(A run of records)
--- --- ---

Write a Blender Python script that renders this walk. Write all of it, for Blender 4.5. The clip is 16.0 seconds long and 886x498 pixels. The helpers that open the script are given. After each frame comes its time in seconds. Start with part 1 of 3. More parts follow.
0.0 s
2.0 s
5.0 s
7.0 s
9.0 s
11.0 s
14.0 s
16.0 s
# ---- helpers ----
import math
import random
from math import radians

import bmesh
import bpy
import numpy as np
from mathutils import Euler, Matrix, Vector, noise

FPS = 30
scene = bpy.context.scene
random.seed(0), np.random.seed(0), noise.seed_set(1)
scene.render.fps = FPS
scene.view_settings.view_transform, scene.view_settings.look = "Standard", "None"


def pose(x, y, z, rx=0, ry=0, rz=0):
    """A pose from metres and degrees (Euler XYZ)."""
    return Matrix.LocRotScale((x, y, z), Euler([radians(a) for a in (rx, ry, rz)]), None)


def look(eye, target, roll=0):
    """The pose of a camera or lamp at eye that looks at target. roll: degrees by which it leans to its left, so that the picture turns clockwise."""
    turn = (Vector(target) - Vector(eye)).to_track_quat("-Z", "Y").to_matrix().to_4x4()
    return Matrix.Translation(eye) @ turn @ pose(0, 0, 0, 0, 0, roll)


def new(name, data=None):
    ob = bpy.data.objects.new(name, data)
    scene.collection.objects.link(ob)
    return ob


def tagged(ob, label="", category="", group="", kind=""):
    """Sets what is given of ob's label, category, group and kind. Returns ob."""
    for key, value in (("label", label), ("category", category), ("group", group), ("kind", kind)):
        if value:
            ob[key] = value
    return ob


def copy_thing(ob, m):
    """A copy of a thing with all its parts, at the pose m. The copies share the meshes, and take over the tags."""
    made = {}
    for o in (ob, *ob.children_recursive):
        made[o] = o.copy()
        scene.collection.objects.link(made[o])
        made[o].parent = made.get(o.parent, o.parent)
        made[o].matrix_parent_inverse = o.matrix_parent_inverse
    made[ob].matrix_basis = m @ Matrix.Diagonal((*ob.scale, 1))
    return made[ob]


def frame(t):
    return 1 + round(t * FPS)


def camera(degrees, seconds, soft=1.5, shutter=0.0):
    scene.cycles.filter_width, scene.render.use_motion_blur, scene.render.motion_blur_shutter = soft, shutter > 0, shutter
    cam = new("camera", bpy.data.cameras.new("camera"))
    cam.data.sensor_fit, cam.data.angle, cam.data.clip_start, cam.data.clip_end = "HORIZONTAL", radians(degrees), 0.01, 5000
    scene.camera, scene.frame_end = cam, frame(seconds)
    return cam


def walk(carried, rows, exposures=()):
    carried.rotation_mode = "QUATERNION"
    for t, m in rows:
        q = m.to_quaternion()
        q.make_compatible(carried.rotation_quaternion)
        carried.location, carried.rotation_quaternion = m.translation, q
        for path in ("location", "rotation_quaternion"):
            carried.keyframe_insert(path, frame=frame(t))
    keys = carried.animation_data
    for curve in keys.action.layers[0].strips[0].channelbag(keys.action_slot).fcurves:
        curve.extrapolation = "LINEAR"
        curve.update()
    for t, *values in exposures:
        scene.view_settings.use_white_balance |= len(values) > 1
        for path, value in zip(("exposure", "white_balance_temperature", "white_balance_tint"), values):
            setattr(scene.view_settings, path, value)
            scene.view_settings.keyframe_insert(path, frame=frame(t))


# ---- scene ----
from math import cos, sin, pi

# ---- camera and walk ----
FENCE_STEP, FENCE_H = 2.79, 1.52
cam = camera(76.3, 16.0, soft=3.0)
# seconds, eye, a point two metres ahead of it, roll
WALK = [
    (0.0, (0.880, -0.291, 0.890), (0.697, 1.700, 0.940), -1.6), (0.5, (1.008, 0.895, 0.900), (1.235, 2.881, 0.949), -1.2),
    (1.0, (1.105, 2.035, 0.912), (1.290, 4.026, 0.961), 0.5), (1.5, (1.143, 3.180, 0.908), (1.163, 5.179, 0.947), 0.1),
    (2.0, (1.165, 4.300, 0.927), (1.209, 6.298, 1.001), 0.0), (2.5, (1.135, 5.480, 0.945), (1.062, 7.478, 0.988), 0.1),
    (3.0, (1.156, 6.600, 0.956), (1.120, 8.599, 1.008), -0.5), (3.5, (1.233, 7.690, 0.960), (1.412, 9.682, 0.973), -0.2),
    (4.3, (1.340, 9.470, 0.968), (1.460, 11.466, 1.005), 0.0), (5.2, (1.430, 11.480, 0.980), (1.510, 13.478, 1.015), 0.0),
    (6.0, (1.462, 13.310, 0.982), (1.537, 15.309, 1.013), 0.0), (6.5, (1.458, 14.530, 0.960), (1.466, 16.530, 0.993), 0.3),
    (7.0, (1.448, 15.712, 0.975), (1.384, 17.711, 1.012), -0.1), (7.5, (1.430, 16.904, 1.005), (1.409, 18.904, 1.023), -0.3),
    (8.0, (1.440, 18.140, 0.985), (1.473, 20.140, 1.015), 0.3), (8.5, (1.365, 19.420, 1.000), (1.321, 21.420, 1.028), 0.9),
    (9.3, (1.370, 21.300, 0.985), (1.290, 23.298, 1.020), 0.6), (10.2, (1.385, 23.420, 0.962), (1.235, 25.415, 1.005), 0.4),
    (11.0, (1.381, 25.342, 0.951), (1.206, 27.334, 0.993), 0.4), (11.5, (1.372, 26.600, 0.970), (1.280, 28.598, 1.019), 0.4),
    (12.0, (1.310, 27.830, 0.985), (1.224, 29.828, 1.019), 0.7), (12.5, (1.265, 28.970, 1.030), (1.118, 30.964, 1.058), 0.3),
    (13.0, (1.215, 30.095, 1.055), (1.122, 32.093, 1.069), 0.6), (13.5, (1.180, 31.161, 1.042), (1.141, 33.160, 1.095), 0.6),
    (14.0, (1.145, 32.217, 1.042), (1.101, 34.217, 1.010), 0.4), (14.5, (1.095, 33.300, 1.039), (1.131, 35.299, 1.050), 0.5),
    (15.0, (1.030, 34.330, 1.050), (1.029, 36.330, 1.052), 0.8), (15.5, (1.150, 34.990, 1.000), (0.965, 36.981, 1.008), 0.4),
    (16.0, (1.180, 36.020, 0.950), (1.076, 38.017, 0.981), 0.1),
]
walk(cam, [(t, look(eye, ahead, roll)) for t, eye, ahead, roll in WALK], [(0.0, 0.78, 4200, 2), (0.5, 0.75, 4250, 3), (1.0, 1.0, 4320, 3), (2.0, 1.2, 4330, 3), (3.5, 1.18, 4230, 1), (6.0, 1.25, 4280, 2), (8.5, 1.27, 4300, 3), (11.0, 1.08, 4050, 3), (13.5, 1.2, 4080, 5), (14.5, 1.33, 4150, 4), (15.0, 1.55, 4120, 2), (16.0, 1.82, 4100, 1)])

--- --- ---

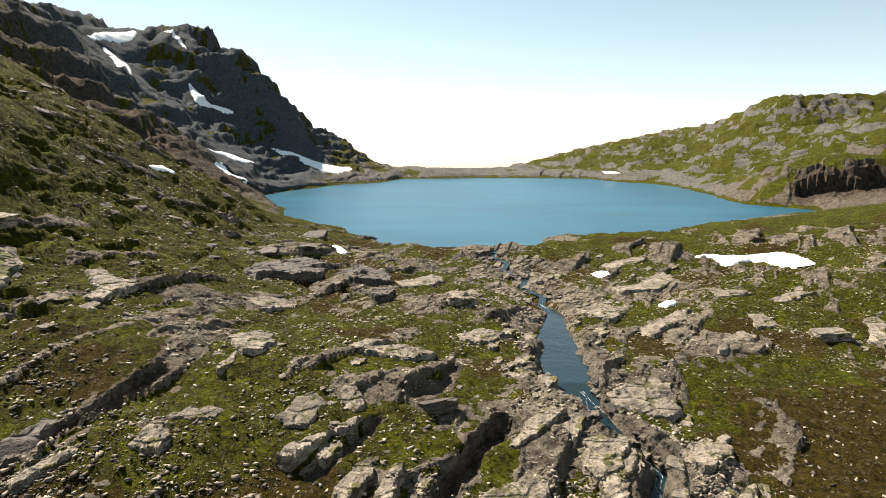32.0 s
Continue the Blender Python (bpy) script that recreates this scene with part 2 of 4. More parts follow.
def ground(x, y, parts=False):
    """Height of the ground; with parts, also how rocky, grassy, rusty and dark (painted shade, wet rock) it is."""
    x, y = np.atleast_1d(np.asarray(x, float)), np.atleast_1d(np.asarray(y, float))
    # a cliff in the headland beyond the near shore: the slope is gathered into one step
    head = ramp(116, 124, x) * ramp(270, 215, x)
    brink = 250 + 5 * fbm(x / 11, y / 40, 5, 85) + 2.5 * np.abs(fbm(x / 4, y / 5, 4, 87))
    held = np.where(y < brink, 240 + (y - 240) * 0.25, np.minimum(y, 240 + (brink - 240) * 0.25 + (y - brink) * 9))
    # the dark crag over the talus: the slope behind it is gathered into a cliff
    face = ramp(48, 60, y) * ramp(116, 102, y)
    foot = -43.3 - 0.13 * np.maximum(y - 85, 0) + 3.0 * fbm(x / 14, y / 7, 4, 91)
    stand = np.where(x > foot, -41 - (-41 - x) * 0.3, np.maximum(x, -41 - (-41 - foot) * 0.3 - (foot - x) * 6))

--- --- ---

Starting with the line with "return made[ob]" and ending with the line with "radians(degrees), 0.01, 5000", extract every line exactly and nothing outside that span.

    return made[ob]


def frame(t):
    return 1 + round(t * FPS)


def camera(degrees, seconds, soft=1.5, shutter=0.0):
    scene.cycles.filter_width, scene.render.use_motion_blur, scene.render.motion_blur_shutter = soft, shutter > 0, shutter
    cam = new("camera", bpy.data.cameras.new("camera"))
    cam.data.sensor_fit, cam.data.angle, cam.data.clip_start, cam.data.clip_end = "HORIZONTAL", radians(degrees), 0.01, 5000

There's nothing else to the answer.